HVJ-induced fusion of liposome to erythrocyte. Possible involvement of virus-induced activated state of erythrocyte membranes during fusion process.

HVJ-induced fusion between liposomes and erythrocytes was examined as a model of cell-cell fusion and the following results were obtained: Liposome-liposome fusion seldom occurred in the presence of HVJ. Liposomes free of receptors for viral HN protein could efficiently fuse with erythrocytes when the concentration of liposomes and erythrocytes was high. Direct interaction between HVJ and liposomes should be negligible in the present system. A distinct lag phase (10 min) was observed before the liposome-erythrocyte fusion occurred appreciably.

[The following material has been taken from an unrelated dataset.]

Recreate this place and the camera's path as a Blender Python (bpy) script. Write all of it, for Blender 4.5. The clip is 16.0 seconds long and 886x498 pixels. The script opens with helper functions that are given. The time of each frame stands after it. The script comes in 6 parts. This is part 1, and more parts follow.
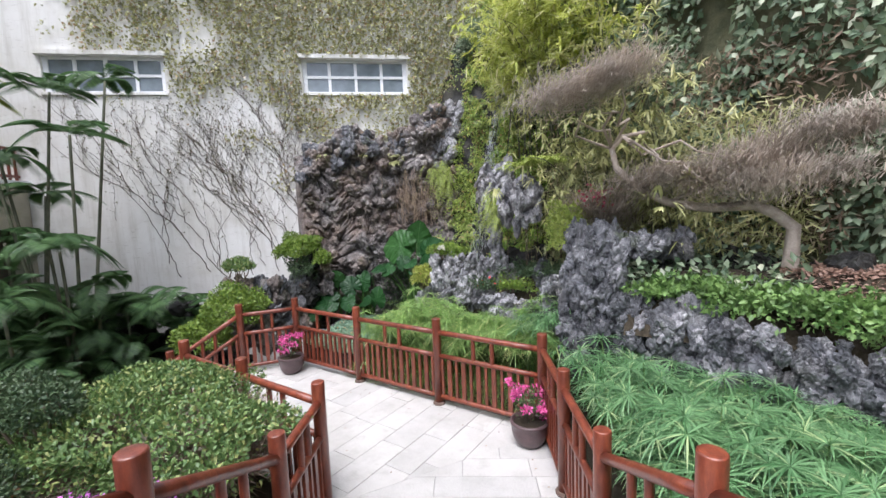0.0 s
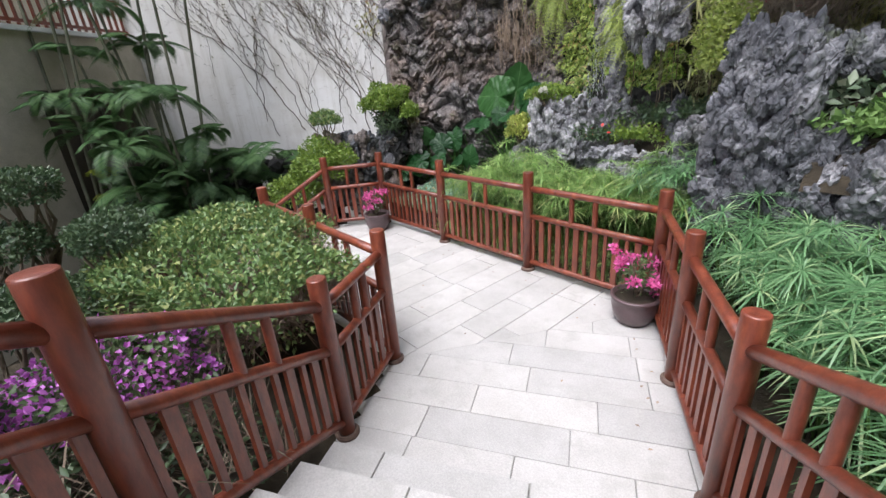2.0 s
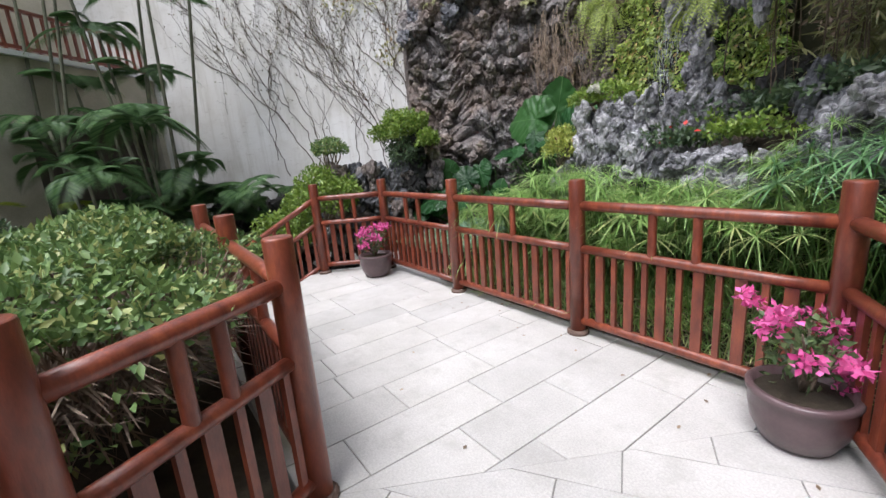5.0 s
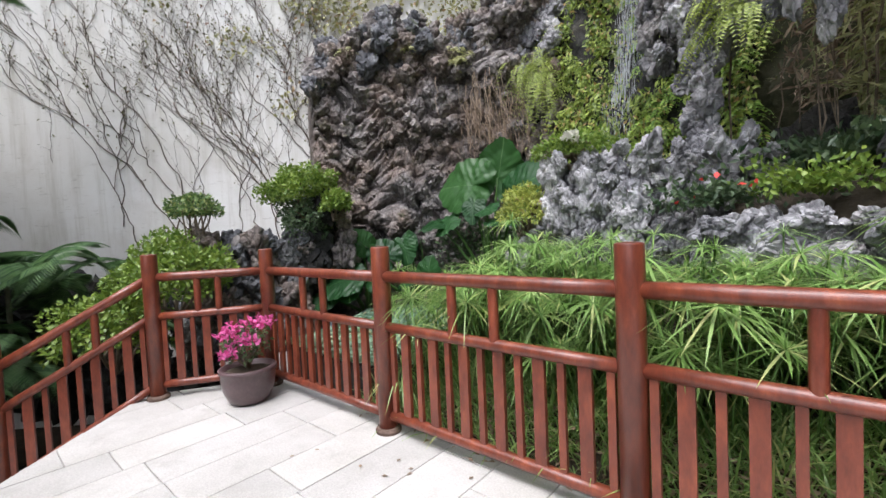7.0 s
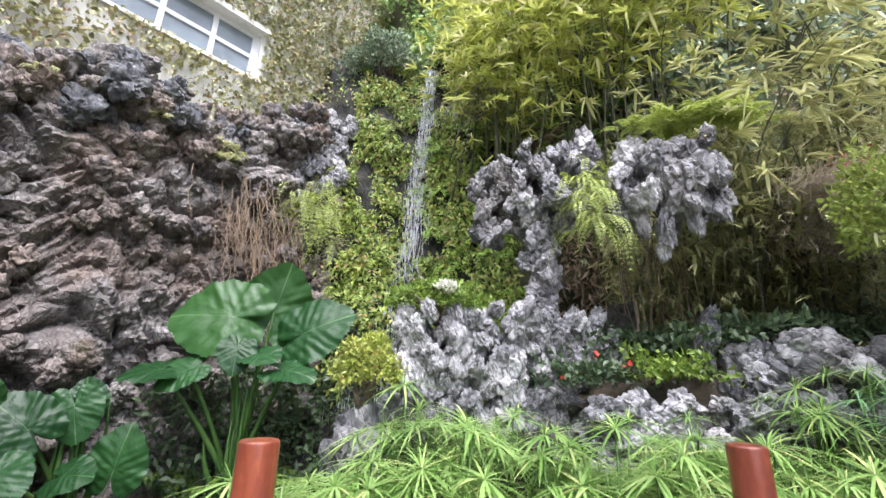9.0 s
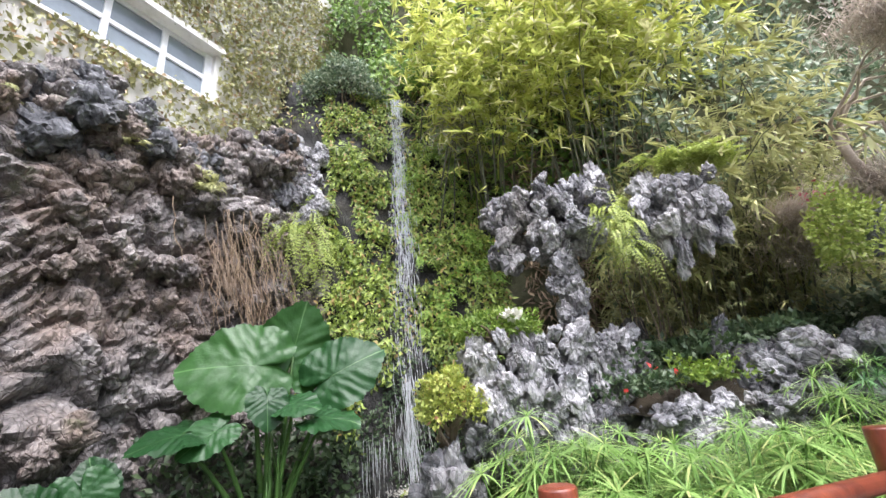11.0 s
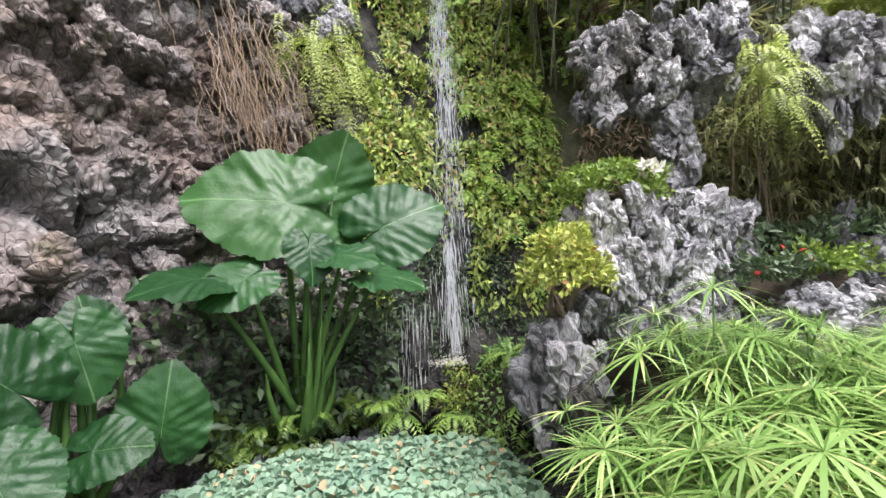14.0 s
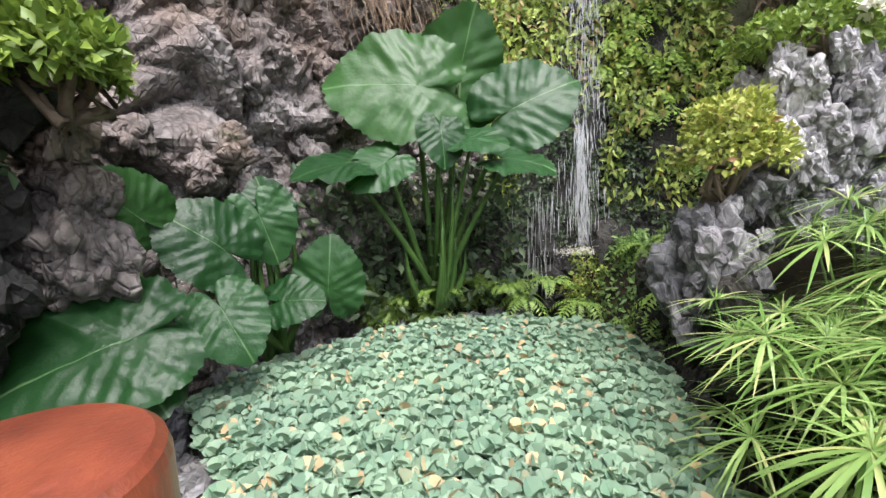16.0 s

Efficiency of the liposome-erythrocyte fusion decreased linearly up to 1 h after stopping the virus-erythrocyte fusion. The former fusion was almost negligible after 1 h but could be restored by further addition of HVJ. Efficiency of the liposome-erythrocyte fusion was suppressed significantly when erythrocytes were pretreated with N-ethylmaleimide (N-EM), a membrane-permeable sulfhydryl agent, whereas rho-chloromercuriphenylsulfonic acid (PCMBS), a membrane-impermeable sulfhydryl agent, had no appreciable effect on the fusion efficiency. The study suggests possible involvement of some HVJ-induced 'activated state' of the erythrocyte membrane during the process inducing the liposome-erythrocyte fusion. The structure including the membrane skeleton system may be responsible for producing an 'activated state' in the erythrocyte membrane. Such an 'activated state' was induced 10 min after the viral infection to erythrocytes, and thereafter decayed gradually.[1]